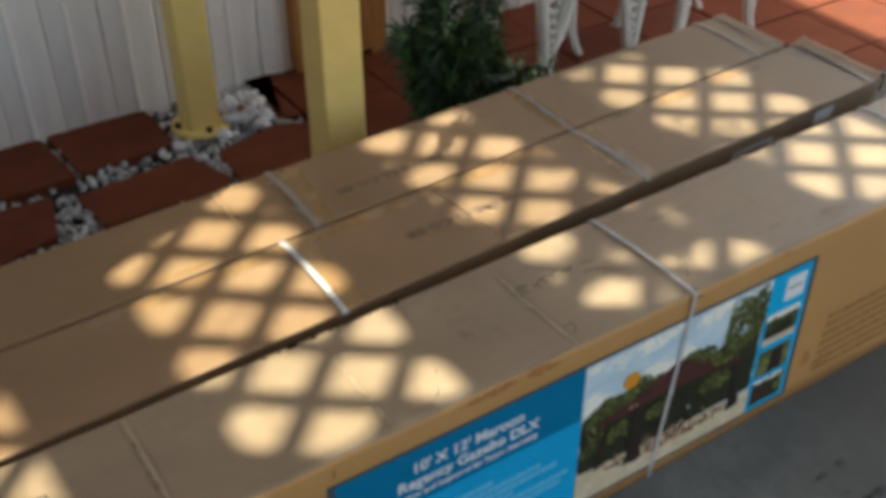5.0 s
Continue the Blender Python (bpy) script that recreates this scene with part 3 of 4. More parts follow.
def carton_label():
    r = random.Random(5)
    W, H = 0.913, 0.314
    label = part("label", flat(rect(0, W, 0, H), 0.0004), PRINT_EDGE, carton_a, "blue printed label with a garden photograph")
    label.matrix_basis = pose(0, -0.0010, 0.0165)
    e = 0.011
    sheets("panel", [rect(e, 0.424, 0.008, H * 0.645)], PRINT_BLUE, label, 1)
    sheets("header", [rect(e, 0.424, H * 0.645, H - 0.006)], PRINT_NAVY, label, 1)
    sheets("side_panel", [rect(0.807, W - e, 0.008, H - 0.006)], PRINT_SKY_BLUE, label, 1)
    up = pose(0, 0, 0, 90, 0, 0)
    for text, size, x, z, bold in (("10' X 12' Maroon", 0.0270, 0.220, 0.272, 0.0006), ("Regency Gazebo DLX", 0.0270, 0.222, 0.244, 0.0006), ("New and Improved for Faster Assembly", 0.0138, 0.226, 0.220, 0.0004)):
        ob = words(text, size, PRINT_WHITE, label, pose(x, -0.0007, z) @ up, bold=bold)
        ob.scale = (0.98 if size > 0.02 else 1.02, 1, 1)
    sheets("rule", [[(0.131, 0.165), (0.135, 0.165), (0.139, 0.036), (0.135, 0.036)]], PRINT_WHITE, label, 2)
    ends = (0.262, 0.352, 0.382, 0.30, 0.405, 0.392, 0.30, 0.31)
    for i, x1 in enumerate(ends):
        sheets("text_line", bars(0.155 + 0.0012 * i, x1, 0.164 - 0.0152 * i, 0.0108, r, 0.0020), PRINT_PALE, label, 2, "small pale printed text")
    sheets("text_line", bars(0.170, 0.345, 0.032, 0.005, r), PRINT_PALE, label, 2, "small pale printed text")
    # warning sign
    sheets("sign_disc", [disc(0.0735, 0.100, 0.047, 0.047)], PRINT_WHITE, label, 2)
    vs, fs, n = [], [], 40
    for k in range(n):
        a = 2 * math.pi * k / n
        for q in (0.0445, 0.0350):
            vs.append((0.0735 + q * math.cos(a), 0, 0.1 + q * math.sin(a)))
    fs = [(2 * k, 2 * k + 1, 2 * ((k + 1) % n) + 1, 2 * ((k + 1) % n)) for k in range(n)]
    part("sign_ring", (vs, [], fs), PRINT_RED, label).matrix_basis = pose(0, -0.0009, 0)
    sheets("sign_bar", [[(0.037, 0.082), (0.049, 0.066), (0.074, 0.094), (0.101, 0.110), (0.109, 0.124), (0.098, 0.134), (0.072, 0.106), (0.050, 0.094)]], PRINT_RED, label, 4)
    sheets("sign_mark", [disc(0.057, 0.112, 0.008, 0.005, 10), disc(0.064, 0.104, 0.005, 0.007, 10), disc(0.073, 0.099, 0.006, 0.005, 10)], PHOTO_POST, label, 5)
    sheets("sign_mark", [disc(0.082, 0.086, 0.008, 0.005, 10), disc(0.066, 0.088, 0.006, 0.005, 10), disc(0.088, 0.097, 0.006, 0.004, 10)], PRINT_RED, label, 5)
    # photograph
    x0, x1, z0, z1 = 0.424, 0.807, 0.008, H - 0.006
    w, h = x1 - x0, z1 - z0

    def at(pts):
        return clip_box([(x0 + u * w, z1 - v * h) for u, v in pts], x0 + 0.0002, x1 - 0.0002, z0 + 0.0002, z1 - 0.0002)

    sheets("photo_sky", [rect(x0, x1, z0, z1)], PHOTO_SKY, label, 1, "printed photograph of a garden gazebo")

    def clump(zones, q0, q1):
        """Small spots scattered over oval zones. zones: u, v, half width, half height, count."""
        out = []
        for u, v, su, sv, count in zones:
            for _ in range(count):
                a, d = r.uniform(0, 6.283), math.sqrt(r.random())
                out.append((u + su * d * math.cos(a), v + sv * d * math.sin(a), r.uniform(q0, q1)))
        return out

    clouds = [(0.02, 0.27, 0.06, 0.06, 40), (0.09, 0.31, 0.08, 0.04, 30), (0.38, 0.25, 0.06, 0.045, 40), (0.45, 0.28, 0.08, 0.04, 30), (0.35, 0.05, 0.10, 0.045, 45), (0.44, 0.02, 0.06, 0.03, 20), (0.55, 0.25, 0.03, 0.05, 18),
              (0.66, 0.055, 0.06, 0.05, 40), (0.73, 0.03, 0.05, 0.03, 20), (0.93, 0.03, 0.08, 0.04, 20), (0.03, 0.02, 0.05, 0.03, 16)]
    blobs("photo_haze", clump([(u, v, 1.5 * su, 1.4 * sv, count) for u, v, su, sv, count in clouds] + [(0.17, 0.06, 0.08, 0.05, 30)], 0.008, 0.020), PHOTO_HAZE, label, 1.3, at, r, "printed haze round the clouds")
    blobs("photo_cloud", clump(clouds, 0.007, 0.016), PHOTO_CLOUD, label, 1.7, at, r, "printed white clouds")
    wood = ragged([(0.0, 0.40), (0.06, 0.33), (0.14, 0.30), (0.22, 0.33), (0.30, 0.26), (0.36, 0.30), (0.46, 0.36), (0.56, 0.28), (0.63, 0.27), (0.72, 0.34), (1.0, 0.3), (1.0, 0.8), (0.0, 0.8)], 0.010, 12, r)
    sheets("photo_wood", [at(wood)], PHOTO_SHADE, label, 2)
    trees = [(0.05, 0.42, 0.06, 0.07, 60), (0.14, 0.36, 0.07, 0.07, 90), (0.22, 0.36, 0.06, 0.05, 60), (0.31, 0.30, 0.05, 0.045, 60), (0.39, 0.33, 0.05, 0.035, 35), (0.58, 0.29, 0.06, 0.04, 50), (0.66, 0.32, 0.06, 0.05, 60),
             (0.86, 0.24, 0.10, 0.20, 150), (0.95, 0.18, 0.07, 0.16, 110), (0.80, 0.38, 0.10, 0.07, 70), (0.41, 0.56, 0.06, 0.06, 60), (0.74, 0.57, 0.09, 0.06, 70), (0.20, 0.58, 0.06, 0.07, 40), (0.05, 0.58, 0.06, 0.08, 40)]
    blobs("photo_tree", clump(trees, 0.006, 0.015), PHOTO_TREE, label, 2.3, at, r, "printed picture of green trees")
    lights = [(0.13, 0.36, 0.07, 0.06, 60), (0.24, 0.36, 0.05, 0.04, 40), (0.31, 0.32, 0.05, 0.03, 36), (0.70, 0.355, 0.06, 0.028, 34), (0.82, 0.10, 0.06, 0.08, 60), (0.88, 0.20, 0.09, 0.14, 110), (0.95, 0.30, 0.05, 0.10, 60), (0.79, 0.41, 0.08, 0.05, 50),
              (0.42, 0.57, 0.06, 0.05, 50), (0.76, 0.58, 0.09, 0.06, 60), (0.20, 0.56, 0.05, 0.06, 24), (0.08, 0.50, 0.05, 0.05, 14)]
    blobs("photo_foliage", clump(lights, 0.004, 0.010), PHOTO_LEAF, label, 2.9, at, r)
    shades = [(0.90, 0.38, 0.08, 0.06, 40), (0.97, 0.12, 0.03, 0.08, 14), (0.02, 0.48, 0.03, 0.09, 26), (0.55, 0.55, 0.06, 0.05, 40), (0.62, 0.62, 0.08, 0.10, 60), (0.22, 0.66, 0.05, 0.07, 30), (0.42, 0.66, 0.06, 0.05, 34), (0.82, 0.20, 0.04, 0.05, 10)]
    blobs("photo_thicket", clump(shades, 0.006, 0.015), PHOTO_SHADE, label, 3.5, at, r)
    sheets("photo_patio", [at(ragged([(0.0, 0.775), (0.3, 0.78), (0.7, 0.79), (1.0, 0.81), (1.0, 1.1), (0.0, 1.1)], 0.006, 8, r))], PHOTO_PATIO, label, 5)
    blobs("photo_rug", clump([(0.55, 0.86, 0.25, 0.030, 90), (0.48, 0.80, 0.14, 0.03, 40), (0.22, 0.83, 0.08, 0.02, 14), (0.85, 0.83, 0.08, 0.02, 16)], 0.006, 0.014), PHOTO_RUG, label, 5.4, at, r, "printed brown floor of the photograph")
    sheets("photo_roof", [at([(0.085, 0.455), (0.20, 0.41), (0.33, 0.365), (0.44, 0.30), (0.50, 0.272), (0.57, 0.295), (0.70, 0.38), (0.90, 0.485), (0.90, 0.505), (0.80, 0.505), (0.62, 0.475), (0.45, 0.458), (0.26, 0.472), (0.12, 0.478)])], PHOTO_ROOF, label, 6)
    blobs("photo_roof_shade", clump([(0.52, 0.31, 0.05, 0.02, 16), (0.33, 0.40, 0.04, 0.02, 8), (0.80, 0.48, 0.10, 0.012, 16)], 0.006, 0.012), PHOTO_POST, label, 6.5, at, r, "printed shade on the gazebo roof")
    for cols in ([(0.262, 0.472), (0.355, 0.465), (0.335, 0.60), (0.340, 0.72), (0.360, 0.88), (0.33, 0.895), (0.255, 0.885), (0.278, 0.70), (0.275, 0.58)],
                 [(0.845, 0.50), (0.925, 0.50), (0.905, 0.62), (0.935, 0.87), (0.86, 0.885), (0.868, 0.62)],
                 [(0.103, 0.475), (0.14, 0.475), (0.133, 0.65), (0.152, 0.79), (0.090, 0.80), (0.108, 0.65)]):
        sheets("photo_post", [at(ragged(cols, 0.004, 4, r))], PHOTO_POST, label, 7)
    seats = ((0.215, 0.80, 1.3), (0.375, 0.785, 1.2), (0.43, 0.82, 0.8), (0.515, 0.80, 1.3), (0.575, 0.79, 1.0), (0.70, 0.80, 1.4), (0.775, 0.82, 1.1), (0.64, 0.83, 0.8))
    blobs("photo_shadow", clump([(u + 0.008, v + 0.03, 0.022 * q, 0.030, int(6 * q)) for u, v, q in seats] + [(0.60, 0.76, 0.03, 0.05, 12)], 0.004, 0.008), PHOTO_POST, label, 7.4, at, r, "printed shadows under garden chairs")
    blobs("photo_seat", clump([(u, v - 0.025, 0.018 * q, 0.028 * q, int(7 * q)) for u, v, q in seats], 0.005, 0.010), PHOTO_SEAT, label, 7.8, at, r, "printed pale garden chairs")
    blobs("photo_glow", clump([(0.605, 0.67, 0.008, 0.02, 4), (0.28, 0.44, 0.04, 0.008, 6), (0.49, 0.49, 0.05, 0.006, 5)], 0.003, 0.006), PHOTO_PATIO, label, 8.2, at, r, "pale glints of the photograph")
    sheets("round_mark", [disc(0.518, 0.236, 0.0165, 0.0165, 24)], PRINT_ORANGE, label, 6, "round orange spot")
    # side pictures
    a, b = 0.815, W - e - 0.009
    sheets("logo_patch", [rect(0.846, 0.891, H * 0.775, H * 0.93)], PRINT_WHITE, label, 2)
    sheets("logo_bar", bars(0.852, 0.885, H * 0.855, 0.007, r, 0.002), PRINT_GREY, label, 3, "grey printed bar")

    def small(k, zones, q0, q1, mat, level, name):
        lo, hi = ((0.50, 0.715), (0.265, 0.455), (0.05, 0.235))[k]

        def place(pts):
            return clip_box([(a + u * (b - a), H * (hi - v * (hi - lo))) for u, v in pts], a, b, H * lo, H * hi)
        blobs(name, clump(zones, q0, q1), mat, label, level, place, r)

    for k, (lo, hi) in enumerate(((0.50, 0.715), (0.265, 0.455), (0.05, 0.235))):
        sheets("small_photo", [rect(a, b, H * lo, H * hi)], (PHOTO_SHADE, PHOTO_TREE, PHOTO_SHADE)[k], label, 2, "small printed photograph")
        if k == 0:
            sheets("small_photo_sky", [rect(a, b, H * 0.675, H * 0.715)], PHOTO_CLOUD, label, 3)
            sheets("small_photo_floor", [rect(a, b, H * 0.50, H * 0.545)], PHOTO_PATIO, label, 3)
            small(k, [(0.2, 0.35, 0.2, 0.2, 30), (0.55, 0.28, 0.3, 0.1, 24), (0.9, 0.35, 0.12, 0.25, 24)], 0.02, 0.06, PHOTO_TREE, 4, "small_photo_trees")
            small(k, [(0.5, 0.40, 0.28, 0.06, 12), (0.5, 0.68, 0.3, 0.08, 14)], 0.02, 0.05, PHOTO_POST, 5, "small_photo_shade")
        elif k == 1:
            small(k, [(0.15, 0.6, 0.2, 0.3, 24), (0.85, 0.5, 0.15, 0.4, 22)], 0.03, 0.07, PHOTO_LEAF, 2.5, "small_photo_leaves")
            sheets("small_photo_post", [[(a + 0.028, H * 0.27), (a + 0.032, H * 0.41), (a + 0.038, H * 0.45), (a + 0.055, H * 0.45), (a + 0.060, H * 0.41), (a + 0.062, H * 0.27)]], PHOTO_POST, label, 3.5)
        else:
            small(k, [(0.25, 0.05, 0.25, 0.08, 16), (0.7, 0.08, 0.2, 0.08, 10)], 0.03, 0.06, PHOTO_CLOUD, 3, "small_photo_sky")
            small(k, [(0.3, 0.6, 0.3, 0.3, 30)], 0.03, 0.07, PHOTO_ROOF, 4, "small_photo_roof")
            small(k, [(0.85, 0.45, 0.15, 0.35, 30)], 0.03, 0.06, PHOTO_LEAF, 5, "small_photo_leaves")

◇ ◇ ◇

▸ **WORK INSTRUCTIONS**
Report the number of lines above that contain the word "part", and only that number.

▸ **SOLUTION TO THIS PROBLEM**
3